Venezuelan President Nicolas Maduro is seeking re-election in April presidential polls despite a dip in his popularity and opposition accusations that he has wrecked the OPEC member’s economy.
“I’m ready to be a candidate,” he told hundreds of red-shirted supporters at a rally to commemorate the 60th anniversary of the end of Venezuela's last military dictatorship.
Held at the end of April, the ruling Socialist Party hopes to trump a squabbling opposition despite an economic crisis and foreign sanctions.
He said the Socialists would settle on a single consensus candidate at a convention February 4. If selected, he said, he would relish the opportunity to measure up against his opponents. He called on the National Electoral Council to set as near a date as possible for the presidential election.

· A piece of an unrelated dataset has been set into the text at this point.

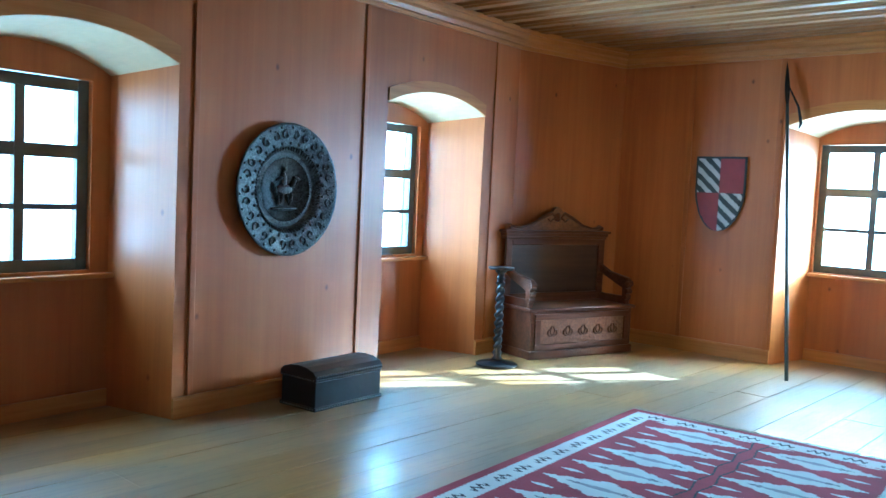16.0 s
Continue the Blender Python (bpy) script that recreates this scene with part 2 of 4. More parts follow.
class Shape:
    """Collects vertices and faces of one mesh."""

    def __init__(self):
        self.v, self.f, self.uv = [], [], None

    def add(self, verts, faces):
        n = len(self.v)
        self.v += [tuple(p) for p in verts]
        self.f += [tuple(i + n for i in f) for f in faces]
        return self

    def box(self, x0, x1, y0, y1, z0, z1, m=None):
        p = [(x, y, z) for z in (z0, z1) for y in (y0, y1) for x in (x0, x1)]
        if m is not None:
            p = [m @ Vector(q) for q in p]
        return self.add(p, [(0, 2, 3, 1), (4, 5, 7, 6), (0, 1, 5, 4), (1, 3, 7, 5), (3, 2, 6, 7), (2, 0, 4, 6)])

    def prism(self, poly, y0, y1, m=None):
        """A polygon in x and z, drawn out along y."""
        n = len(poly)
        p = [(x, y0, z) for x, z in poly] + [(x, y1, z) for x, z in poly]
        if m is not None:
            p = [m @ Vector(q) for q in p]
        f = [tuple(range(n)), tuple(range(2 * n - 1, n - 1, -1))]
        f += [(i, i + n, (i + 1) % n + n, (i + 1) % n) for i in range(n)]
        return self.add(p, f)

    def lathe(self, profile, sides=24, m=None, twist=None):
        """(radius, z) turned round z; twist(angle, z, r) may change a radius."""
        p, f = [], []
        for r, z in profile:
            for k in range(sides):
                a = 2 * math.pi * k / sides
                q = twist(a, z, r) if twist else r
                p.append((q * math.cos(a), q * math.sin(a), z))
        for i in range(len(profile) - 1):
            for k in range(sides):
                a, b = i * sides + k, i * sides + (k + 1) % sides
                f.append((a, b, b + sides, a + sides))
        f.append(tuple(range(sides))[::-1])
        f.append(tuple(range((len(profile) - 1) * sides, len(profile) * sides)))
        if m is not None:
            p = [m @ Vector(q) for q in p]
        return self.add(p, f)

    def tube(self, path, radius, sides=8, closed=False):
        pts = [Vector(q) for q in path]
        n = len(pts)
        rad = radius if isinstance(radius, (list, tuple)) else [radius] * n
        p, f = [], []
        side = None
        for i, q in enumerate(pts):
            a, b = pts[i - 1 if i or closed else 0], pts[(i + 1) % n if closed or i < n - 1 else i]
            d = (b - a).normalized()
            if side is None:
                side = d.orthogonal().normalized()
            side = (side - d * side.dot(d)).normalized()
            up = d.cross(side)
            for k in range(sides):
                w = 2 * math.pi * k / sides
                p.append(q + (side * math.cos(w) + up * math.sin(w)) * rad[i])
        for i in range(n if closed else n - 1):
            for k in range(sides):
                a, b = i * sides + k, i * sides + (k + 1) % sides
                c, e = ((i + 1) % n) * sides + (k + 1) % sides, ((i + 1) % n) * sides + k
                f.append((a, b, c, e))
        if not closed:
            f.append(tuple(range(sides))[::-1])
            f.append(tuple(range((n - 1) * sides, n * sides)))
        return self.add(p, f)

    def sweep(self, line, wide, high, across=(1, 0, 0)):
        """A bar of rectangular section along a line; across: the way its width runs."""
        side, n = Vector(across), len(line)
        pts = [Vector(q) for q in line]
        p, f = [], []
        for i, q in enumerate(pts):
            d = (pts[min(i + 1, n - 1)] - pts[max(i - 1, 0)]).normalized()
            up = d.cross(side).normalized()
            p += [q + side * (sx * wide / 2) + up * (sz * high / 2) for sx, sz in ((-1, -1), (1, -1), (1, 1), (-1, 1))]
        for i in range(n - 1):
            for k in range(4):
                f.append((4 * i + k, 4 * i + (k + 1) % 4, 4 * i + 4 + (k + 1) % 4, 4 * i + 4 + k))
        f += [(3, 2, 1, 0), (4 * n - 4, 4 * n - 3, 4 * n - 2, 4 * n - 1)]
        return self.add(p, f)

    def steps(self, x0, x1, y0, y1, rings):
        """Stacked rectangles (overhang, z): a moulded slab in one piece."""
        p, f, n = [], [], len(rings)
        for o, z in rings:
            p += [(x0 - o, y0 - o, z), (x1 + o, y0 - o, z), (x1 + o, y1 + o, z), (x0 - o, y1 + o, z)]
        for i in range(n - 1):
            for k in range(4):
                f.append((4 * i + k, 4 * i + (k + 1) % 4, 4 * i + 4 + (k + 1) % 4, 4 * i + 4 + k))
        f += [(3, 2, 1, 0), (4 * n - 4, 4 * n - 3, 4 * n - 2, 4 * n - 1)]
        return self.add(p, f)

    def grid(self, fn, nu, nv):
        """A sheet: fn(i / nu, j / nv) gives the place."""
        p = [fn(i / nu, j / nv) for j in range(nv + 1) for i in range(nu + 1)]
        w = nu + 1
        return self.add(p, [(j * w + i, j * w + i + 1, (j + 1) * w + i + 1, (j + 1) * w + i) for j in range(nv) for i in range(nu)])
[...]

"They should find the closest date, to get this out of the way so we can begin to make a great revolution. If it was in my hands, the election would be this weekend,” Maduro added.

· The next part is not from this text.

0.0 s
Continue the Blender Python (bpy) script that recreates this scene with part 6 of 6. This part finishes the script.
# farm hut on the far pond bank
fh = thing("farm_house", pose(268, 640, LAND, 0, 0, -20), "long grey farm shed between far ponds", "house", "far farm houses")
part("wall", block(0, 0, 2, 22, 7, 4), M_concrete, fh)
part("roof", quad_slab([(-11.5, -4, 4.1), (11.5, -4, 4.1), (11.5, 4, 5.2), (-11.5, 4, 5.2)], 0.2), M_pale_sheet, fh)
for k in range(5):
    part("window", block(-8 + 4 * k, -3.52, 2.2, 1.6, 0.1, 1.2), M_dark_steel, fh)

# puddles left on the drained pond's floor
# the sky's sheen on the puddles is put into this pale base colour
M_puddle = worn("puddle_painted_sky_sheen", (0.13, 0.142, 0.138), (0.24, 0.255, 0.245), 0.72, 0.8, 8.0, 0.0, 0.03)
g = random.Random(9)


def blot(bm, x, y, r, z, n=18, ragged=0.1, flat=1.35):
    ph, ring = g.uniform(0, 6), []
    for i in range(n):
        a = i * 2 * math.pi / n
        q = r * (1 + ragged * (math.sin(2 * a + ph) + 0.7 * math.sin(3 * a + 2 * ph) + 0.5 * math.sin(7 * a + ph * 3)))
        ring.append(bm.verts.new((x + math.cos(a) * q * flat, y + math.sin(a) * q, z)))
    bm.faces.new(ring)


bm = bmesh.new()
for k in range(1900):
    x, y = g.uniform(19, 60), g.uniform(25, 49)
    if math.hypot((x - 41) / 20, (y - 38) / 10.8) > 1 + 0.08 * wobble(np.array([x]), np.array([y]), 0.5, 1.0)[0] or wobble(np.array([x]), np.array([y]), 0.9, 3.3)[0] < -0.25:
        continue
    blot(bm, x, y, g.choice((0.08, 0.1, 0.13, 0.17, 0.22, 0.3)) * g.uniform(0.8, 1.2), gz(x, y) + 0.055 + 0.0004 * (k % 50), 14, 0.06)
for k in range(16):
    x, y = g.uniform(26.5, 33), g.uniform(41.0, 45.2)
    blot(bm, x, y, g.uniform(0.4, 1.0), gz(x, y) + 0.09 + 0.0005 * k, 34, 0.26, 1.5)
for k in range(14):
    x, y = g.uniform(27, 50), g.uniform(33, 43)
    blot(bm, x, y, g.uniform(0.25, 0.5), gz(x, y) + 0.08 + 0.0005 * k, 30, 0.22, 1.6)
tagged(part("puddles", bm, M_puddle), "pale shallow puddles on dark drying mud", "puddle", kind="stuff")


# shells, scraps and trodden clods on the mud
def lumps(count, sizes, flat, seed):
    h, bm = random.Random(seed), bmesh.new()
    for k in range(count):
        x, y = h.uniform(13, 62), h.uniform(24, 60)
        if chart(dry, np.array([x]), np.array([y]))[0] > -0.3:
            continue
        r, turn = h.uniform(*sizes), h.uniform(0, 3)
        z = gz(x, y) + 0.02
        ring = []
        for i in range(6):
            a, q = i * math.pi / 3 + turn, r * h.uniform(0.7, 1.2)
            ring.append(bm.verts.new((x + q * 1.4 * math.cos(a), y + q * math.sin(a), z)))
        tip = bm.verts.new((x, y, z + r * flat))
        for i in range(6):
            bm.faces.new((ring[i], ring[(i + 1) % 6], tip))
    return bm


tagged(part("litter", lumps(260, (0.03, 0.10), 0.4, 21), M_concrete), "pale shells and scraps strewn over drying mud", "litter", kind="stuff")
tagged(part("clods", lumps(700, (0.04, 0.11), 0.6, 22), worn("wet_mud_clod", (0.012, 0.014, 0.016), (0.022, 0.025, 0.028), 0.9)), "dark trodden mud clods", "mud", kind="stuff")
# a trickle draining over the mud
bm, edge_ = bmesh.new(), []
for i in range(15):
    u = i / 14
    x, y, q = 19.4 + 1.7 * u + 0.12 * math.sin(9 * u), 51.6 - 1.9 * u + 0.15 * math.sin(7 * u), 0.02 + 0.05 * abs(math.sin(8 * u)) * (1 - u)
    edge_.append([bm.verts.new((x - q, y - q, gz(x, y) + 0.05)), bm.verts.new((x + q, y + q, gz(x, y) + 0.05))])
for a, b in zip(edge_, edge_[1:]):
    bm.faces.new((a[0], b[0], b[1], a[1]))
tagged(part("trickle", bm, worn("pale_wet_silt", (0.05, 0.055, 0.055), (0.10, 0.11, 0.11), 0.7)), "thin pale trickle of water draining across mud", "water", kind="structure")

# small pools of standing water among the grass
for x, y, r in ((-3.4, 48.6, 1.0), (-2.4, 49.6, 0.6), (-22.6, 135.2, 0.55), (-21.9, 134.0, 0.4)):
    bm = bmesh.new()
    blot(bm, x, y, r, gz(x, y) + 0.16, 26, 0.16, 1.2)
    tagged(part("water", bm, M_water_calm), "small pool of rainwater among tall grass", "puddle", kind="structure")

The 55-year-old former bus driver and union leader, who succeeded Hugo Chavez in 2013, benefits from a formidable political machinery, a compliant national election board, and a core of support from poor Venezuelans reliant on food handouts.
Critics from opposition politicians to Western powers doubt authorities will allow a free and fair vote, given the barring of some opposition figures from running plus abuse of state resources in campaigning.
Some fear outright fraud.
“These are not elections, it’s a military occupation with a fraudulent election board,” said hardline opposition activist Maria Corina Machado, referring to the armed forces’ major role in government and the board’s past pro-Maduro stance.
Announcing the presidential poll would be held by the end of April, the pro-government Constituent Assembly superbody legislature said another election in Venezuela was further evidence of its democratic credentials despite a recent raft of international sanctions.
The United States, Canada and the European Union have all taken measures against Venezuela’s government over rights and corruption allegations, hurting the government’s image and spooking banks from working with Caracas.
Maduro blasted the European Union for imposing “grotesque” sanctions this week on seven senior Venezuelan officials, including a travel ban and an asset freeze.
Should the presidential vote be perceived as fraudulent, further foreign sanctions could come, including from US President Donald Trump who has made opposition to Maduro a prominent feature of his foreign policy.
US State Department spokeswoman Heather Nauert said on Tuesday she did not think it would be a good idea for Maduro to run for re-election. And a 14-member regional group that includes Canada, Mexico and Peru said an election held under the present conditions would lack legitimacy.
“We demand that presidential elections be held with adequate lead time,” the so-called Lima Group said in a joint statement, adding that all political actors and independent international observers must be allowed to take part.
While Venezuelans had been expecting an early election, the announcement came as somewhat of a surprise because talks between the opposition and government have been taking place in the Dominican Republic for weeks — so far without a breakthrough. The opposition has been using those talks to push for guarantees that voting will be free and fair, with the participation of independent foreign monitors.
Foreign ministers from 14 mostly conservative Latin American governments meeting in Chile to discuss Venezuela criticized the announcement of an early election, saying in a harshly worded statement that it was "impossible" for the ballot's outcome to be credible under current conditions.
Mexico, one of several foreign governments mediating the talks in the Dominican Republic, said it was withdrawing its support for the talks to protest the Maduro government's move.
This would be Venezuela's fourth election since a July vote installed the constitutional assembly, which has been condemned internationally as a naked power grab by Maduro.
According to Venezuela's constitution, a new six-year presidential term must begin in January 2019. While an election can be held any time before then, voting typically is held in the final three months of the year to avoid an extended transition.
It is unclear whom the Democratic Unity opposition coalition would attempt to field. The opposition plans to hold primaries to choose a candidate, but the hasty presidential vote may make that tricky.
Its most popular leaders are almost all sidelined from politics - jailed, in exile, or barred from holding office. Months of protests last year failed to dislodge Maduro but resulted in at least 125 deaths.
“The majority of Venezuelans loathe his government and his circle. If our people are allowed to decide, they are out!” one opposition leader, Henrique Capriles, said.
Capriles, a two-time presidential candidate, is prohibited from holding office over allegations of “administrative irregularities”. Former mayor Leopoldo Lopez is under house arrest for leading protests against Maduro, while his young protege Freddy Guevara has taken refuge in the Chilean embassy to avoid charges of plotting against Maduro.
The opposition could succumb to in-fighting about what conditions to accept in the vote.